Given request: Without the pictures, repeat the listing character for character.

START Given data

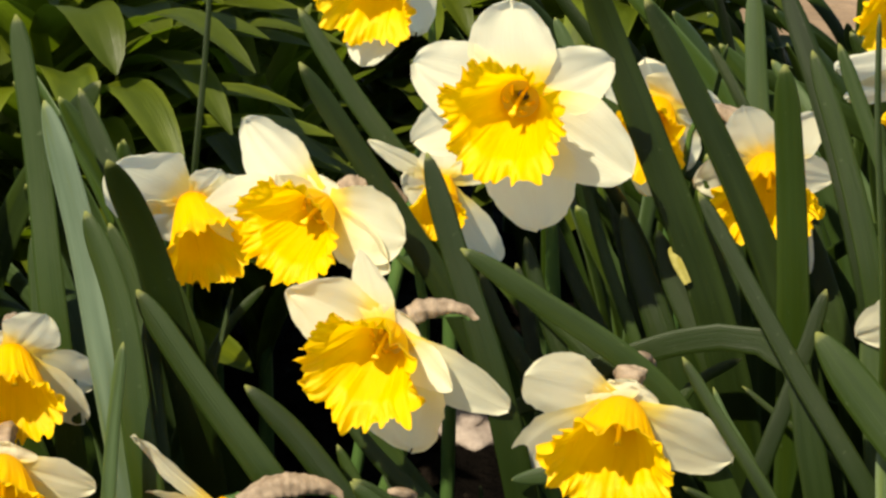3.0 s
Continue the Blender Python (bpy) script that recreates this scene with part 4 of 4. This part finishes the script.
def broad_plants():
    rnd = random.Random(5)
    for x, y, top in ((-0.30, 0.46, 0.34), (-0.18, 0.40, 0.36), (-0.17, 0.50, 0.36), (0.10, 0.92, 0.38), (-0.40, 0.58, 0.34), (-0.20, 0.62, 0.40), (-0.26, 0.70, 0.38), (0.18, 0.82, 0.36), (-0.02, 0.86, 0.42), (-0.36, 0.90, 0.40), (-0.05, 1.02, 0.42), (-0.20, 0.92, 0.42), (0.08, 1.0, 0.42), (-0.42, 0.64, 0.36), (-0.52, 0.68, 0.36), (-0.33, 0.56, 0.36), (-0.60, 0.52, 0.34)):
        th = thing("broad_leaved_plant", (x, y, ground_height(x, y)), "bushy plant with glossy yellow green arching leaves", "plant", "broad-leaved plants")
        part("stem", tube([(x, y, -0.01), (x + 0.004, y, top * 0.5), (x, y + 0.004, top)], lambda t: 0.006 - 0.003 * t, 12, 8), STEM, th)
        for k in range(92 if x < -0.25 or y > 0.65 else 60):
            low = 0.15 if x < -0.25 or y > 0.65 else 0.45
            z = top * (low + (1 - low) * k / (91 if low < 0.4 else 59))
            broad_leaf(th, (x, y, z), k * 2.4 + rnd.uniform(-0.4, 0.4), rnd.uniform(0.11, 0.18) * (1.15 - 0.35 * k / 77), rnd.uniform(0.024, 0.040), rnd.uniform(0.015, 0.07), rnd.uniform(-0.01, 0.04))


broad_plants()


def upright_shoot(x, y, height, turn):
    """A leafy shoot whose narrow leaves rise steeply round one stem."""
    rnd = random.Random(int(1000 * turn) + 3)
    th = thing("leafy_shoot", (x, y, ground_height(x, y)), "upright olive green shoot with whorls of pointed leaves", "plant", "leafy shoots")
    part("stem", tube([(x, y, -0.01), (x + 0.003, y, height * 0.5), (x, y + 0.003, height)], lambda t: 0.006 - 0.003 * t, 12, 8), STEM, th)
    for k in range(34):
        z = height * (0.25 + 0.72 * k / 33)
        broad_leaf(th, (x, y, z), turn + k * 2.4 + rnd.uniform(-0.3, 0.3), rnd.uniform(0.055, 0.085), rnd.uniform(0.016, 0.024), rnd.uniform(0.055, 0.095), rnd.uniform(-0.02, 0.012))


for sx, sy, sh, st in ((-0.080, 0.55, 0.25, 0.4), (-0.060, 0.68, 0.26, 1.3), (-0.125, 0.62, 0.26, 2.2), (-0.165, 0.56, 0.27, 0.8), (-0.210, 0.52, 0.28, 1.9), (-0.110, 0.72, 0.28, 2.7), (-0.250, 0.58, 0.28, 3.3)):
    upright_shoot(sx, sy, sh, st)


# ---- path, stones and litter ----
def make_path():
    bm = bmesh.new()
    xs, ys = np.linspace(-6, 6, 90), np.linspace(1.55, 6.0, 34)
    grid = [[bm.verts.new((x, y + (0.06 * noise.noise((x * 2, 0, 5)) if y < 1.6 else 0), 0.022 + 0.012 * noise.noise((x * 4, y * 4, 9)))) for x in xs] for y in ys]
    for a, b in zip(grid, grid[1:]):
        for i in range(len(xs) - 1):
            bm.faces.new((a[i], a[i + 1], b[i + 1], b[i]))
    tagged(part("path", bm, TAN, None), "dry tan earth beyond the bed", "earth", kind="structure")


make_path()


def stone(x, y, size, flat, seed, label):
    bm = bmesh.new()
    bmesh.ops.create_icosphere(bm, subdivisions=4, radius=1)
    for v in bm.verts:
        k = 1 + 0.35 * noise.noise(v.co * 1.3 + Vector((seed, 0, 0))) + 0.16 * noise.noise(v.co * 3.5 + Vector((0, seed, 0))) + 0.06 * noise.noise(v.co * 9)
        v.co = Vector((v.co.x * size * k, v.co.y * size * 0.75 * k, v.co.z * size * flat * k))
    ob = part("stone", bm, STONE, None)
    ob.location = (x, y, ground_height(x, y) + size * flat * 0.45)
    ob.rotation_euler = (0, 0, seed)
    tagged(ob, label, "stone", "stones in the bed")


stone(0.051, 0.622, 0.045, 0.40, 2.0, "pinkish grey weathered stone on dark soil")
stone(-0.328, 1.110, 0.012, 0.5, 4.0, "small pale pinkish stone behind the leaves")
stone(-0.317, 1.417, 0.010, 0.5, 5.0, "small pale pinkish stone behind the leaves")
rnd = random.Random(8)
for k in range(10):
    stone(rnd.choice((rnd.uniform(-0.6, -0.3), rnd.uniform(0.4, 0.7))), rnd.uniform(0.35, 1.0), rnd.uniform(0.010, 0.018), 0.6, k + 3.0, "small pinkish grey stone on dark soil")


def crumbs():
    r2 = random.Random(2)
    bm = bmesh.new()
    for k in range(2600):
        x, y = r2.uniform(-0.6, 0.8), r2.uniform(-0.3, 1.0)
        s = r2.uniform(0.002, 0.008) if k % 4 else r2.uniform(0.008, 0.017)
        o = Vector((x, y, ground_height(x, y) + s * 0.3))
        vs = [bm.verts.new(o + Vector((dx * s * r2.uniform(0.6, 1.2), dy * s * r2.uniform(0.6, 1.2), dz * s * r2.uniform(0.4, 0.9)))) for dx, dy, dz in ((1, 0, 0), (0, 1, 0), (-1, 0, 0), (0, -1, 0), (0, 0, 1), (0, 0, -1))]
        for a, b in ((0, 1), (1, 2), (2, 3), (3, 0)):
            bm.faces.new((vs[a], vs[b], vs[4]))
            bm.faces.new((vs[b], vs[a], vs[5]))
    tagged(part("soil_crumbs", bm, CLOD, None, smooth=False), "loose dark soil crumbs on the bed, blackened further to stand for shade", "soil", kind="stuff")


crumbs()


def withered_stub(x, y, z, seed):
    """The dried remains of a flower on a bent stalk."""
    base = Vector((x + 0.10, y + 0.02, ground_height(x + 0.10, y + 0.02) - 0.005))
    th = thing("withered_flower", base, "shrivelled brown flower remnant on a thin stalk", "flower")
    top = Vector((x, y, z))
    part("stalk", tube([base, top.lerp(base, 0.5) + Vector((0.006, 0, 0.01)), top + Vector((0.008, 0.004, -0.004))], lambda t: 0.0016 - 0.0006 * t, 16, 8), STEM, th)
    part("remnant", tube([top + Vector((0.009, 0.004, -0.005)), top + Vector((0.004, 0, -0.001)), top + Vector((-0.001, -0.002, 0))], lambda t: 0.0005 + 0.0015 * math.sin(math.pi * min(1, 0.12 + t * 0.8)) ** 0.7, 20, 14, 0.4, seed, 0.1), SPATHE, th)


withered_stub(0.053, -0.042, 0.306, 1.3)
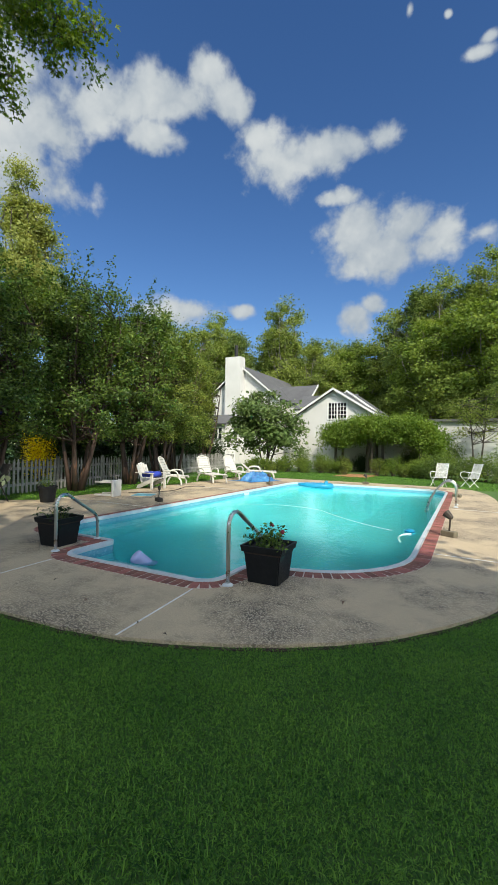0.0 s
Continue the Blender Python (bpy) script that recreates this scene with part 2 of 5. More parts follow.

END Given data

In response:
3.0 s
Continue the Blender Python (bpy) script that recreates this scene with part 4 of 4. This part finishes the script.
def broad_plants():
    rnd = random.Random(5)
    for x, y, top in ((-0.30, 0.46, 0.34), (-0.18, 0.40, 0.36), (-0.17, 0.50, 0.36), (0.10, 0.92, 0.38), (-0.40, 0.58, 0.34), (-0.20, 0.62, 0.40), (-0.26, 0.70, 0.38), (0.18, 0.82, 0.36), (-0.02, 0.86, 0.42), (-0.36, 0.90, 0.40), (-0.05, 1.02, 0.42), (-0.20, 0.92, 0.42), (0.08, 1.0, 0.42), (-0.42, 0.64, 0.36), (-0.52, 0.68, 0.36), (-0.33, 0.56, 0.36), (-0.60, 0.52, 0.34)):
        th = thing("broad_leaved_plant", (x, y, ground_height(x, y)), "bushy plant with glossy yellow green arching leaves", "plant", "broad-leaved plants")
        part("stem", tube([(x, y, -0.01), (x + 0.004, y, top * 0.5), (x, y + 0.004, top)], lambda t: 0.006 - 0.003 * t, 12, 8), STEM, th)
        for k in range(92 if x < -0.25 or y > 0.65 else 60):
            low = 0.15 if x < -0.25 or y > 0.65 else 0.45
            z = top * (low + (1 - low) * k / (91 if low < 0.4 else 59))
            broad_leaf(th, (x, y, z), k * 2.4 + rnd.uniform(-0.4, 0.4), rnd.uniform(0.11, 0.18) * (1.15 - 0.35 * k / 77), rnd.uniform(0.024, 0.040), rnd.uniform(0.015, 0.07), rnd.uniform(-0.01, 0.04))


broad_plants()


def upright_shoot(x, y, height, turn):
    """A leafy shoot whose narrow leaves rise steeply round one stem."""
    rnd = random.Random(int(1000 * turn) + 3)
    th = thing("leafy_shoot", (x, y, ground_height(x, y)), "upright olive green shoot with whorls of pointed leaves", "plant", "leafy shoots")
    part("stem", tube([(x, y, -0.01), (x + 0.003, y, height * 0.5), (x, y + 0.003, height)], lambda t: 0.006 - 0.003 * t, 12, 8), STEM, th)
    for k in range(34):
        z = height * (0.25 + 0.72 * k / 33)
        broad_leaf(th, (x, y, z), turn + k * 2.4 + rnd.uniform(-0.3, 0.3), rnd.uniform(0.055, 0.085), rnd.uniform(0.016, 0.024), rnd.uniform(0.055, 0.095), rnd.uniform(-0.02, 0.012))


for sx, sy, sh, st in ((-0.080, 0.55, 0.25, 0.4), (-0.060, 0.68, 0.26, 1.3), (-0.125, 0.62, 0.26, 2.2), (-0.165, 0.56, 0.27, 0.8), (-0.210, 0.52, 0.28, 1.9), (-0.110, 0.72, 0.28, 2.7), (-0.250, 0.58, 0.28, 3.3)):
    upright_shoot(sx, sy, sh, st)


# ---- path, stones and litter ----
def make_path():
    bm = bmesh.new()
    xs, ys = np.linspace(-6, 6, 90), np.linspace(1.55, 6.0, 34)
    grid = [[bm.verts.new((x, y + (0.06 * noise.noise((x * 2, 0, 5)) if y < 1.6 else 0), 0.022 + 0.012 * noise.noise((x * 4, y * 4, 9)))) for x in xs] for y in ys]
    for a, b in zip(grid, grid[1:]):
        for i in range(len(xs) - 1):
            bm.faces.new((a[i], a[i + 1], b[i + 1], b[i]))
    tagged(part("path", bm, TAN, None), "dry tan earth beyond the bed", "earth", kind="structure")


make_path()


def stone(x, y, size, flat, seed, label):
    bm = bmesh.new()
    bmesh.ops.create_icosphere(bm, subdivisions=4, radius=1)
    for v in bm.verts:
        k = 1 + 0.35 * noise.noise(v.co * 1.3 + Vector((seed, 0, 0))) + 0.16 * noise.noise(v.co * 3.5 + Vector((0, seed, 0))) + 0.06 * noise.noise(v.co * 9)
        v.co = Vector((v.co.x * size * k, v.co.y * size * 0.75 * k, v.co.z * size * flat * k))
    ob = part("stone", bm, STONE, None)
    ob.location = (x, y, ground_height(x, y) + size * flat * 0.45)
    ob.rotation_euler = (0, 0, seed)
    tagged(ob, label, "stone", "stones in the bed")


stone(0.051, 0.622, 0.045, 0.40, 2.0, "pinkish grey weathered stone on dark soil")
stone(-0.328, 1.110, 0.012, 0.5, 4.0, "small pale pinkish stone behind the leaves")
stone(-0.317, 1.417, 0.010, 0.5, 5.0, "small pale pinkish stone behind the leaves")
rnd = random.Random(8)
for k in range(10):
    stone(rnd.choice((rnd.uniform(-0.6, -0.3), rnd.uniform(0.4, 0.7))), rnd.uniform(0.35, 1.0), rnd.uniform(0.010, 0.018), 0.6, k + 3.0, "small pinkish grey stone on dark soil")


def crumbs():
    r2 = random.Random(2)
    bm = bmesh.new()
    for k in range(2600):
        x, y = r2.uniform(-0.6, 0.8), r2.uniform(-0.3, 1.0)
        s = r2.uniform(0.002, 0.008) if k % 4 else r2.uniform(0.008, 0.017)
        o = Vector((x, y, ground_height(x, y) + s * 0.3))
        vs = [bm.verts.new(o + Vector((dx * s * r2.uniform(0.6, 1.2), dy * s * r2.uniform(0.6, 1.2), dz * s * r2.uniform(0.4, 0.9)))) for dx, dy, dz in ((1, 0, 0), (0, 1, 0), (-1, 0, 0), (0, -1, 0), (0, 0, 1), (0, 0, -1))]
        for a, b in ((0, 1), (1, 2), (2, 3), (3, 0)):
            bm.faces.new((vs[a], vs[b], vs[4]))
            bm.faces.new((vs[b], vs[a], vs[5]))
    tagged(part("soil_crumbs", bm, CLOD, None, smooth=False), "loose dark soil crumbs on the bed, blackened further to stand for shade", "soil", kind="stuff")


crumbs()


def withered_stub(x, y, z, seed):
    """The dried remains of a flower on a bent stalk."""
    base = Vector((x + 0.10, y + 0.02, ground_height(x + 0.10, y + 0.02) - 0.005))
    th = thing("withered_flower", base, "shrivelled brown flower remnant on a thin stalk", "flower")
    top = Vector((x, y, z))
    part("stalk", tube([base, top.lerp(base, 0.5) + Vector((0.006, 0, 0.01)), top + Vector((0.008, 0.004, -0.004))], lambda t: 0.0016 - 0.0006 * t, 16, 8), STEM, th)
    part("remnant", tube([top + Vector((0.009, 0.004, -0.005)), top + Vector((0.004, 0, -0.001)), top + Vector((-0.001, -0.002, 0))], lambda t: 0.0005 + 0.0015 * math.sin(math.pi * min(1, 0.12 + t * 0.8)) ** 0.7, 20, 14, 0.4, seed, 0.1), SPATHE, th)


withered_stub(0.053, -0.042, 0.306, 1.3)
0.0 s
Continue the Blender Python (bpy) script that recreates this scene with part 2 of 5. More parts follow.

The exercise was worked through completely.